Ingresar a la Universidad pública o privada ha sido un objetivo que los padres de familia y jóvenes se han fijado como prioritario, más que como medio de superación académica, como el mejor y más seguro camino de conseguir buen empleo y con ello mejores ingresos y estatus social. Esta fórmula tuvo un éxito efímero porque a principios del presente siglo las universidades públicas ya eran insuficientes para recibir al total de solicitantes, las privadas encarecieron exageradamente sus servicios y los egresados de unas y otras dejaron de conseguir empleo acorde a su grado de estudios o al pedigrí obtenido con las mensualidades altísimas.
Si en el año 2000 los egresados de universidades desempleados fueron el 17%, para el 2020 se incrementaron al 27%. Si para el 2018 la Autónoma de Querétaro rechazó al 70% de los solicitantes a cursar una licenciatura, para el 2020 sólo pudo aceptar al 34.5% o sea que de entre 10 y 11 mil aspirantes a ingresar sólo pudo aceptar a unos 3,500 y si muchos de los que ingresan a las universidades privadas lo hacen obteniendo créditos financieros y salen endeudados, estos si hasta las chanclas, como dice la canción “¿y todo para qué?”, ¿para no poder emplearse en el área que se especializaron o para ser desempleados crónicos?

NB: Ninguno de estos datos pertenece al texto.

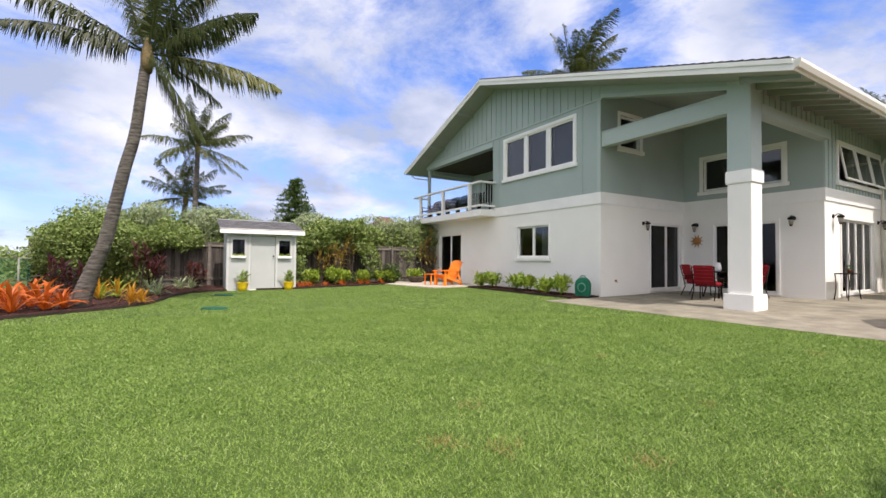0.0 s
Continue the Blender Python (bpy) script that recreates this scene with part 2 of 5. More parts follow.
M = {
    "stucco": mat("white_stucco", (0.80, 0.797, 0.765), (0.86, 0.855, 0.82), 0.7, 0.9, 0.25, 140, depth=0.004),
    "trim": mat("white_trim_paint", (0.80, 0.80, 0.78), (0.86, 0.86, 0.84), 2.0, 0.5, 0.05, 40),
    "sage": mat("sage_siding_paint", (0.325, 0.40, 0.383), (0.37, 0.447, 0.43), 0.8, 0.7, 0.12, 90, depth=0.004),
    "sage_trim": mat("sage_trim_paint", (0.375, 0.45, 0.43), (0.415, 0.492, 0.47), 1.2, 0.6, 0.08, 60),
    # sage paint, darkened: part of the overhang's shade is in this colour
    "soffit": mat("shaded_sage_soffit_paint", (0.27, 0.305, 0.275), (0.315, 0.35, 0.32), 1.5, 0.75, 0.1, 60),
    "brown_boards": wood_mat("dark_brown_ceiling_boards", (0.035, 0.026, 0.020), (0.075, 0.056, 0.043), lengthwise="Y"),
    "gutter": mat("cream_gutter_metal", (0.70, 0.69, 0.62), (0.76, 0.75, 0.69), 1.5, 0.45, 0.05, 40),
    "shingle": mat("charcoal_shingles", (0.05, 0.05, 0.055), (0.13, 0.13, 0.135), 5.0, 0.95, 0.7, 45, depth=0.02),
    "glass": glass_mat("window_glass", ior=1.6),
    "clear": glass_mat("clear_balcony_glass", (0.93, 0.96, 0.96), 1.25),
    "screen": glass_mat("screened_door_glass", (0.25, 0.28, 0.28), 1.33),
    "concrete": mat("patio_concrete", (0.175, 0.160, 0.122), (0.30, 0.277, 0.216), 2.6, 0.85, 0.4, 45, depth=0.006, stain=(0.115, 0.104, 0.078)),
    # pale concrete made lighter still: the pad's sunlight is put into its colour
    "pad": mat("sunlit_pale_concrete", (0.42, 0.385, 0.325), (0.52, 0.48, 0.41), 1.2, 0.85, 0.25, 70, depth=0.004, stain=(0.36, 0.33, 0.275)),
    "lawn": mat("lawn_soil_and_thatch", (0.055, 0.094, 0.017), (0.098, 0.152, 0.031), 2.5, 0.95, 0.8, 90, depth=0.02),
    "mulch": mat("red_brown_mulch", (0.026, 0.009, 0.006), (0.070, 0.022, 0.014), 6.0, 0.95, 1.0, 55, depth=0.03),
    "edging": mat("dark_edging", (0.022, 0.014, 0.012), (0.045, 0.028, 0.022), 5, 0.8, 0.3, 40),
    "fence": wood_mat("weathered_grey_wood", (0.040, 0.034, 0.030), (0.15, 0.132, 0.114)),
    "fence_rail": wood_mat("weathered_grey_rail", (0.08, 0.068, 0.058), (0.20, 0.18, 0.155), lengthwise="X"),
    "dark_wood": wood_mat("dark_stained_wood", (0.005, 0.0045, 0.004), (0.016, 0.013, 0.012), rough=0.95, spec=0.05),
    "shed": mat("pale_grey_shed_paint", (0.40, 0.425, 0.42), (0.46, 0.485, 0.475), 1.3, 0.75, 0.15, 60, stain=(0.38, 0.395, 0.37)),
    "shed_trim": mat("pale_shed_trim_paint", (0.47, 0.49, 0.485), (0.54, 0.555, 0.545), 2.0, 0.6, 0.08, 50),
    # weathered grey wood with the tree's shade put into boards and rails
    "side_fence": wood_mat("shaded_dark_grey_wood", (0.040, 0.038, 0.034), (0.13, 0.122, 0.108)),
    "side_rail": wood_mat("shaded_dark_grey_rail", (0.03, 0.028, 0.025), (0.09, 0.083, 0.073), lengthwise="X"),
    "bark": mat("palm_bark", (0.042, 0.038, 0.034), (0.21, 0.19, 0.17), 5.0, 0.95, 1.0, 26, depth=0.03, stretch=(1, 1, 5)),
    "bark_dark": mat("dark_bark", (0.05, 0.038, 0.028), (0.12, 0.09, 0.07), 4.0, 0.95, 0.8, 30, depth=0.03),
    "dark_metal": mat("dark_bronze_metal", (0.005, 0.0045, 0.004), (0.011, 0.009, 0.008), 6, 0.5, 0.05, 60, metal=0.2, spec=0.15),
    "black": mat("black_rubber", (0.012, 0.012, 0.012), (0.022, 0.022, 0.022), 6, 0.7, 0.05, 60),
    "steel": mat("brushed_steel", (0.45, 0.44, 0.42), (0.58, 0.57, 0.55), 6, 0.35, 0.05, 80, metal=0.9),
    "copper": mat("red_brown_enamel", (0.13, 0.036, 0.018), (0.20, 0.056, 0.028), 4, 0.35, 0.05, 60, metal=0.2),
    "wicker": mat("dark_brown_wicker", (0.007, 0.006, 0.005), (0.018, 0.014, 0.011), 30, 0.7, 0.8, 120, spec=0.2),
    "maroon": mat("maroon_cushion_cloth", (0.009, 0.003, 0.0026), (0.017, 0.0045, 0.004), 5, 0.95, 0.2, 150, spec=0.1),
    "red_cloth": mat("red_cushion_cloth", (0.25, 0.007, 0.013), (0.34, 0.013, 0.020), 4, 0.85, 0.2, 150),
    "lime_cloth": mat("lime_green_cloth", (0.085, 0.125, 0.035), (0.125, 0.175, 0.055), 4, 0.85, 0.2, 150),
    "orange": mat("orange_plastic", (0.85, 0.20, 0.015), (0.92, 0.27, 0.03), 3, 0.5, 0.08, 50),
    "green_plastic": mat("green_plastic", (0.015, 0.14, 0.085), (0.03, 0.20, 0.125), 3, 0.8, 0.05, 50, spec=0.1),
    "lid_plastic": mat("dull_green_plastic", (0.012, 0.075, 0.050), (0.025, 0.11, 0.075), 8, 0.9, 0.2, 50, spec=0.1),
    "hose_green": mat("pale_green_hose", (0.06, 0.24, 0.15), (0.09, 0.30, 0.20), 8, 0.5, 0.05, 40),
    "pane_backing": mat("grey_pane_backing", (0.115, 0.12, 0.12), (0.15, 0.155, 0.155), 2, 0.9, 0.05, 60),
    "yellow_pot": mat("yellow_glazed_pot", (0.75, 0.50, 0.01), (0.82, 0.58, 0.03), 3, 0.35, 0.05, 50),
    "sun_orange": mat("ochre_painted_metal", (0.32, 0.13, 0.03), (0.42, 0.20, 0.05), 8, 0.5, 0.1, 60),
    # dark paint stands for the dimness of unlit rooms
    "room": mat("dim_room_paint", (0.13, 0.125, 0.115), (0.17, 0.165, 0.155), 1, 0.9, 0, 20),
    "curtain": mat("pale_curtain", (0.55, 0.57, 0.56), (0.65, 0.67, 0.66), 3, 0.9, 0.1, 40),
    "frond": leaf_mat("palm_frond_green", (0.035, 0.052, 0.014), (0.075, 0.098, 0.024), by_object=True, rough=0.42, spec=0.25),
    # lighter copy of frond for the far palms, sunlight put into the green
    "frond_sunlit": leaf_mat("sunlit_palm_frond_green", (0.060, 0.078, 0.022), (0.125, 0.145, 0.042), by_object=True, rough=0.45, through_light=0.4, spec=0.25),
    "frond_gold": leaf_mat("palm_frond_yellow", (0.10, 0.125, 0.028), (0.17, 0.18, 0.042), by_object=True, rough=0.4),
    "hedge": leaf_mat("hedge_leaves", (0.105, 0.165, 0.036), (0.25, 0.335, 0.085), (0.40, 0.46, 0.19)),
    "silver": leaf_mat("silvery_hedge_leaves", (0.20, 0.265, 0.12), (0.36, 0.42, 0.24), (0.48, 0.52, 0.35)),
    "deep": leaf_mat("deep_green_leaves", (0.03, 0.065, 0.014), (0.085, 0.14, 0.028), (0.14, 0.19, 0.04)),
    "canopy": leaf_mat("broad_tree_leaves", (0.085, 0.135, 0.030), (0.19, 0.26, 0.060), (0.28, 0.35, 0.10), through_light=0.2, rough=0.6, spec=0.15),
    "lime": leaf_mat("lime_shrub_leaves", (0.16, 0.27, 0.025), (0.32, 0.42, 0.05), (0.45, 0.50, 0.09)),
    "burgundy": leaf_mat("burgundy_leaves", (0.035, 0.012, 0.012), (0.11, 0.022, 0.025), (0.20, 0.10, 0.06)),
    "brom": leaf_mat("orange_red_leaves", (0.42, 0.07, 0.012), (0.60, 0.16, 0.02), (0.62, 0.30, 0.07)),
    "amber": leaf_mat("amber_leaves", (0.45, 0.20, 0.015), (0.62, 0.33, 0.03), (0.55, 0.40, 0.06)),
    "rust": leaf_mat("rusty_leaves", (0.17, 0.14, 0.035), (0.36, 0.25, 0.06), (0.36, 0.36, 0.10)),
    "grass": leaf_mat("grass_blades", (0.068, 0.138, 0.025), (0.310, 0.455, 0.096), (0.54, 0.63, 0.27), rough=0.5, through_light=0.3, spec=0.3, patchy=(0.78, 0.84, 0.74)),
}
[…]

Al igual que en Fuenteovejuna en la sociedad casi todos tienen un poco de responsabilidad en este fenómeno y casi nadie lo acepta. Los padres de familia y los futuros desempleados se aferran al objetivo del ingreso, cual si fuera una cruzada, lo buscan por años, insisten una y otra vez, gastan, se enojan y se culpan entre sí. Las universidades estiran la liga hasta el infinito dificultando el ingreso a las carreras que tienen más posibilidades de encontrar trabajo y lo facilitan y hasta impulsan y promueven a las que van a generar desempleados, por ejemplo, todas las relacionadas con artes por muy edificantes que sean son cepa de desempleados. Los empleadores son el infierno de Dante de los egresados. Primero los aceptan como practicantes sin salario, con exigencias que los pobres chicos cumplen como pueden, sin ganar ni un centavo, pero bien explotados, pagando sus propios pasajes, empleando y gastando en su propio equipo y a veces hasta comprando el uniforme que el empleador les vende ¿y todo para qué? Para que una vez firmada su hoja de prácticas realizadas los reemplacen por otros soñadores siempre y cuando hayan acabado de pagar la gorra, chamarra o equipo que les hayan encajado. Las instituciones gubernamentales que requieren contratar definitivamente a un profesionista cuyo perfil sea el de egresado, por ejemplo, de estudios sociodemográficos, políticos, historia, filosofía, por así tenerlo plasmado en sus reglamentos internos y manual de operaciones, acaban desairándolo y dando el empleo al recomendado que ni siquiera terminó la prepa o al que acepta salario de intendente con tal de entrar. Así pues, vemos a los “licenciados” en cualquier carrera universitaria de: choferes de Uber, de taxi, de cuidadores de enfermos o de niños, paseando perros, de cajeros en cualquier centro comercial, de recepcionistas en consultorios, vendedores de autos, de seguros, de huevos u organizando excursiones a Acapulco, entre mil chambitas más. Los que logran colocarse en un trabajo acaban aceptando un salario bajo, muy bajo, nomás para los pasajes y medio comer en lo que siguen buscando.
Hombres y mujeres, más ellas, son perjudicados por el desempleo que impacta en mayor número a los de entre 20 y 30 años, será que al llegar a los treinta se han decidido a trabajar en lo que sea, lo que por muy digno que sea, arroja a la calle a personas frustradas por haber perdido diez o más años de su joven y valiosa vida en la utopía de estudiar para lo que tienen vocación y trabajar dignamente en ello AL TIEMPO.